## What needs to be done
List the lines of this listing that hold the word "helpers".

## Information shown
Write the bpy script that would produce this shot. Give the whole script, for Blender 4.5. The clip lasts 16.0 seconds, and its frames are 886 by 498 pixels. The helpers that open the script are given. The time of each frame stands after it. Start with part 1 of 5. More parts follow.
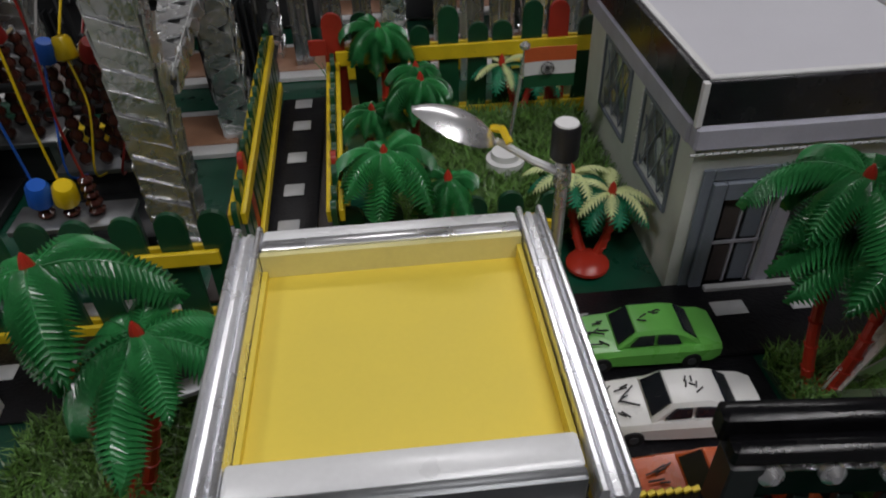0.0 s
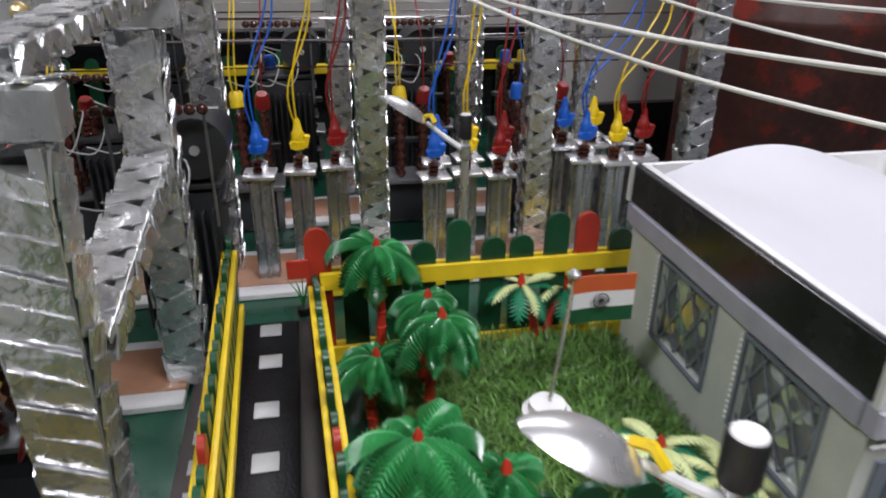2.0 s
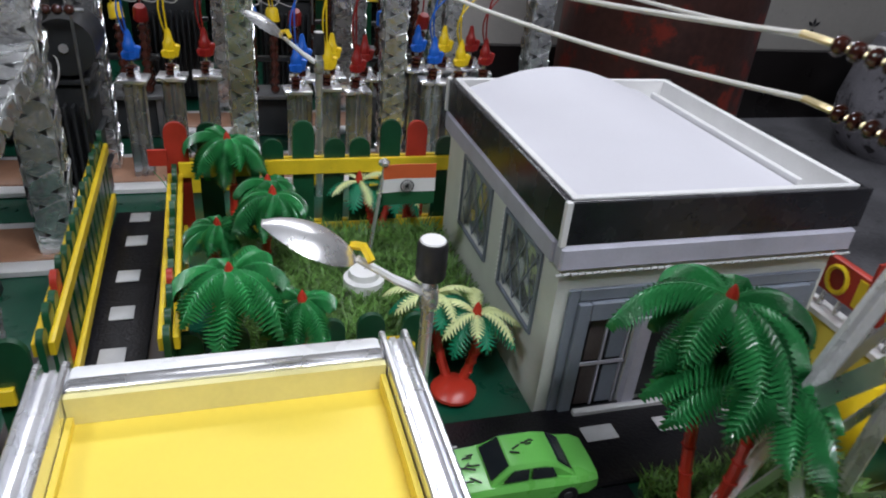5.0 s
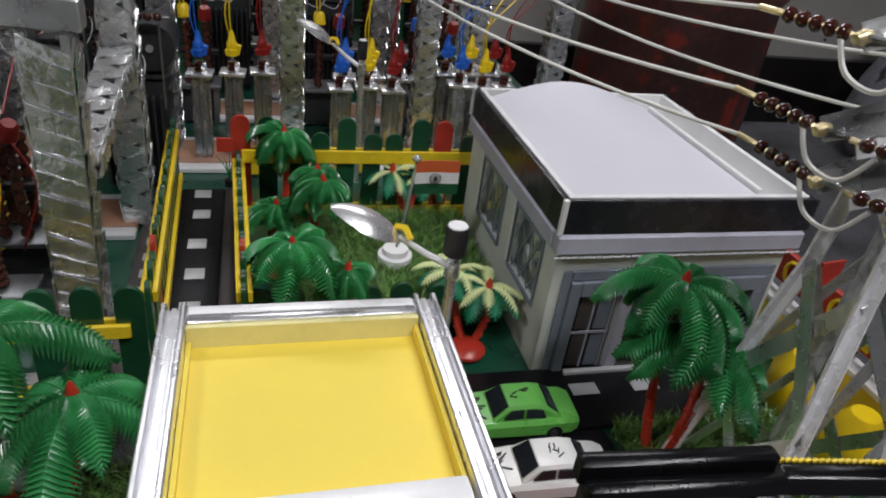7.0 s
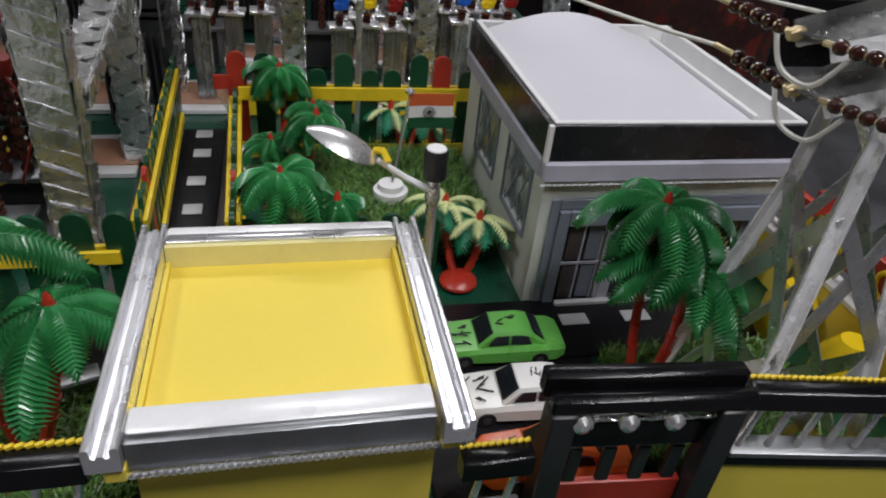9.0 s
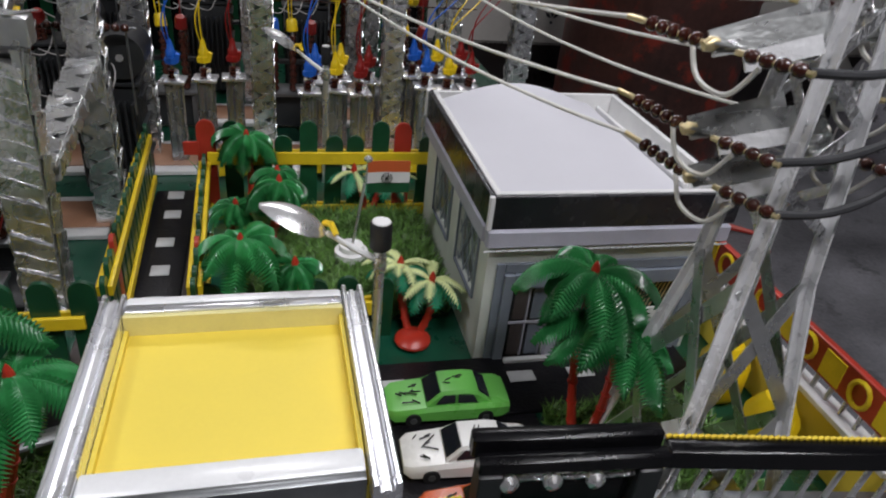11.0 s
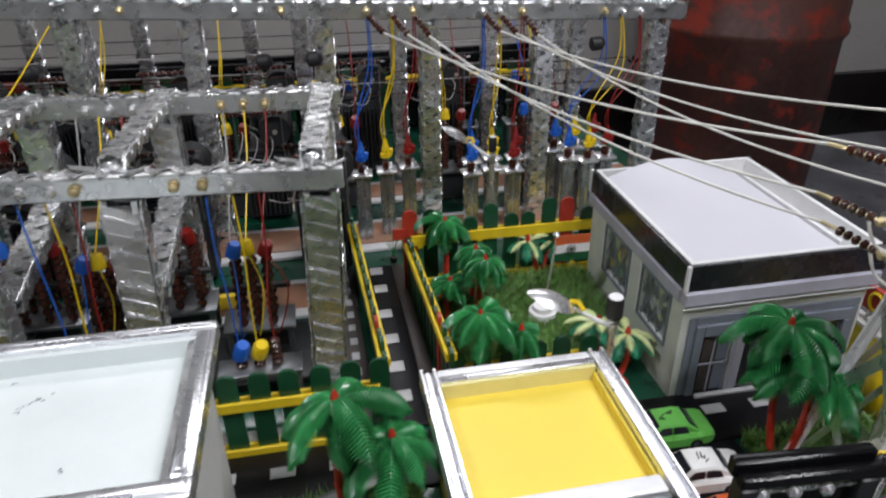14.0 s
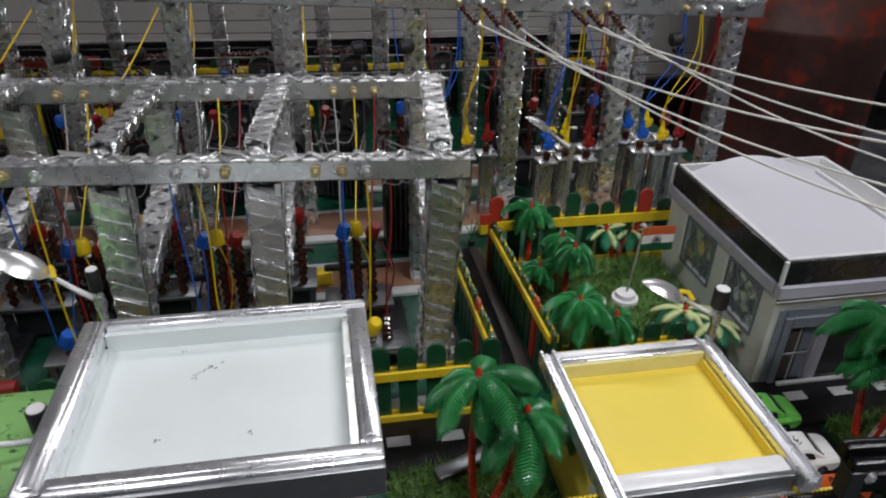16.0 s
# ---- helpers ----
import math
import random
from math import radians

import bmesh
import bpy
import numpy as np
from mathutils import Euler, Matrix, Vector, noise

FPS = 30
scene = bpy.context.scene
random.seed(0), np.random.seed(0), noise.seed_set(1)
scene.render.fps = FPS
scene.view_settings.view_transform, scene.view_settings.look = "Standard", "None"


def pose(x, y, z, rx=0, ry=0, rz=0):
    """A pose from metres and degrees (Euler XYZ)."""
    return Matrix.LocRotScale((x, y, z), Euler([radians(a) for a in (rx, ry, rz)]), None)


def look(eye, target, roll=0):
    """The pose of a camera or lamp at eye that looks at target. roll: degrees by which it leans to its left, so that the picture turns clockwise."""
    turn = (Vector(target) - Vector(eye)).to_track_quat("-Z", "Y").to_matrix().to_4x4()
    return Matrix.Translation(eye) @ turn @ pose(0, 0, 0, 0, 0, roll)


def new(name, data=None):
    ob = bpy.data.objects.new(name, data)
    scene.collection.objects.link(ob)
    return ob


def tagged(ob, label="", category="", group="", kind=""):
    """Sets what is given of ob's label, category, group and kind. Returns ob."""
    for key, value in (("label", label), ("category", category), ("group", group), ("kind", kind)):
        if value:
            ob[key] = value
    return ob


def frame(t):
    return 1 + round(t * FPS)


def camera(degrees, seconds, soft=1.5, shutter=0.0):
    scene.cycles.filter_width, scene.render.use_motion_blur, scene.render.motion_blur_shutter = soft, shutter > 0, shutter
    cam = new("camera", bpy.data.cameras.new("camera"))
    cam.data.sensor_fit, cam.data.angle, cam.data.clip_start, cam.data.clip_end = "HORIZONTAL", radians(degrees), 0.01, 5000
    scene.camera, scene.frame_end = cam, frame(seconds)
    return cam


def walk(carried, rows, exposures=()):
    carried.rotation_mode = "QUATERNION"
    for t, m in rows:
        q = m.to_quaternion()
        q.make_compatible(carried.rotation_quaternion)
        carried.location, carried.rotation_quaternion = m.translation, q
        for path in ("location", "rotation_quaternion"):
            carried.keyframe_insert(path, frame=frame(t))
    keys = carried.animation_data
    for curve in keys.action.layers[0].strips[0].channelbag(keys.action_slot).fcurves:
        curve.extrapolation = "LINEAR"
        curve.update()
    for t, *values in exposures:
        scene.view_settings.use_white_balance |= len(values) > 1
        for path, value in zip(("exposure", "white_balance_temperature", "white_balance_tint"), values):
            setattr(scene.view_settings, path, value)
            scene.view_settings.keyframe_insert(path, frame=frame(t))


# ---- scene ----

## The completed task
Write the bpy script that would produce this shot. Give the whole script, for Blender 4.5. The clip lasts 16.0 seconds, and its frames are 886 by 498 pixels. The helpers that open the script are given. The time of each frame stands after it. Start with part 1 of 5. More parts follow.
# ---- helpers ----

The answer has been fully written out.